Chapter 45, “Last Islands,” sends Odysseus, by now long at home and at peace in his old age, out to sea again in search of the “real” Troy: “I had told the stories of the cyclops, the sirens and the battle with Ajax so many times that I no longer remembered the actual events.”After revisiting the sites of his former woes and triumphs on the way, Odysseus and his men arrive at Ilium [Troy] “in the hour just before sunset when the light falls in warm sheets and makes every face beautiful and every banality poignant.” This false poignancy is indicative of the state of Troy itself—it has become a tourist trap, a Disneyland of ancient heroes:
Actors worked the crowd aping famous Greeks and Trojans. I counted four Achilleses, three Hectors, one Patroclus and two each of Priam and Agamemnon. All of them were better looking than their originals, except for the Achilleses, which I imagined could not be helped.
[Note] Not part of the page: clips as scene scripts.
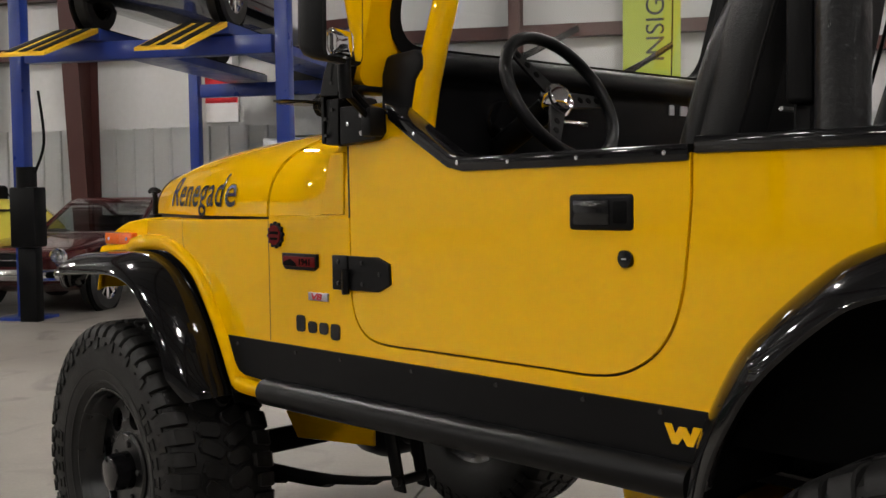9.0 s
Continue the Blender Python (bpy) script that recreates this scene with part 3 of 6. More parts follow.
def headlamp(y):
    z = 1.163
    lamp = part("headlamp", lathe([(0.086, -0.136), (0.092, -0.141), (0.098, -0.138), (0.101, -0.122), (0.108, -0.108), (0.110, -0.100), (0.088, -0.100), (0.084, -0.112)], 44, "x", center=(0, y, z)), CHROME, car, "round headlamp with chrome ring and stone guard")
    part("surround", lathe([(0.108, -0.108), (0.120, -0.107), (0.130, -0.101), (0.130, -0.098), (0.108, -0.098)], 44, "x", center=(0, y, z)), YELLOW, lamp)
    dome = [(0.0001, -0.136), (0.04, -0.133), (0.07, -0.126), (0.086, -0.116), (0.086, -0.102), (0.0001, -0.102)]
    part("lens", lathe(dome, 36, "x", center=(0, y, z), closed=False), CLEAR_LENS, lamp, "fluted clear glass lens")
    bb = bmesh.new()
    for k in range(-5, 6):
        h = k * 0.0150
        hw_ = math.sqrt(0.084 ** 2 - h * h)
        for zz in (-1, 1):
            tube([(-0.1175 - 0.0185 * (1 - (h * h + (q * hw_) ** 2) / 0.0075), y + h, z + q * hw_ * 0.96) for q in (0.04 * zz, 0.5 * zz, 0.97 * zz)], 0.0022, 4, 2, bm=bb)
    part("flutes", bb, CLEAR_LENS, lamp, "moulded glass flutes")
    for k in range(-5, 6):
        h = k * 0.0152
        hw_ = math.sqrt(max(0.0004, 0.088 ** 2 - h * h))
        part("guard_wire", tube([(-0.126 - 0.02 * (1 - (t / hw_) ** 2), y + t, z + h) for t in (-hw_, -hw_ * 0.5, 0, hw_ * 0.5, hw_)], 0.0014, 5, 2), BLACK_SATIN, lamp)
    part("guard_ring", lathe([(0.083, -0.143), (0.091, -0.142), (0.091, -0.128), (0.083, -0.128)], 40, "x", center=(0, y, z)), BLACK_SATIN, lamp)
    yt, zt = y * 0.955, 0.984
    t = part("turn_lamp", lathe([(0.0001, -0.128), (0.036, -0.124), (0.052, -0.115), (0.056, -0.100), (0.0001, -0.100)], 28, "x", center=(0, yt, zt), closed=False), CLEAR_LENS, car, "small round clear turn lamp")
    part("turn_ring", lathe([(0.053, -0.119), (0.059, -0.114), (0.062, -0.101), (0.053, -0.101)], 28, "x", center=(0, yt, zt)), CHROME, t)
    for k in (-3, -2, -1, 0, 1, 2, 3):
        h = k * 0.0135
        hw_ = math.sqrt(0.054 ** 2 - h * h)
        part("guard_wire", tube([(-0.119 - 0.012 * (1 - (q / hw_) ** 2), yt + q, zt + h) for q in (-hw_, 0, hw_)], 0.0013, 5, 3), BLACK_SATIN, t)


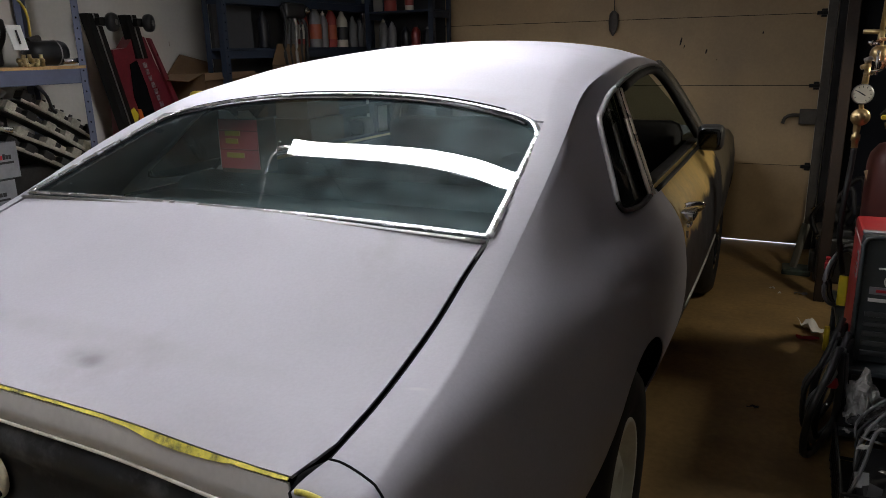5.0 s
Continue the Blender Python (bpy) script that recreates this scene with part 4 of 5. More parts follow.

We see in this, one of Mason’s final chapters, a cheapened, though somehow touching depiction of Homer’s great characters. This diminishing of such statuesque figures might have been disappointing, but as the reader has worked through the story arc, from the outset of Odysseus’s first journey to Troy, his adventures there, and his long way home, these very human illustrations are the most reassuring. After all, if Achilles can be stripped of bravery; the cyclops divested of his monstrousness, and Odysseus is become merely a wandering, tale-telling fraud, then perhaps there is enough scope to believe in some of the more heroic aspects of ourselves. Perhaps Mason is saying that there are enough possibilities inherent in these ancient myths to encompass the lives of every reader, and that, as a result, all our lives can be a kind of epic tale, which we create as we go along; an endless, unknowable story, full of both the quotidian and the heroic.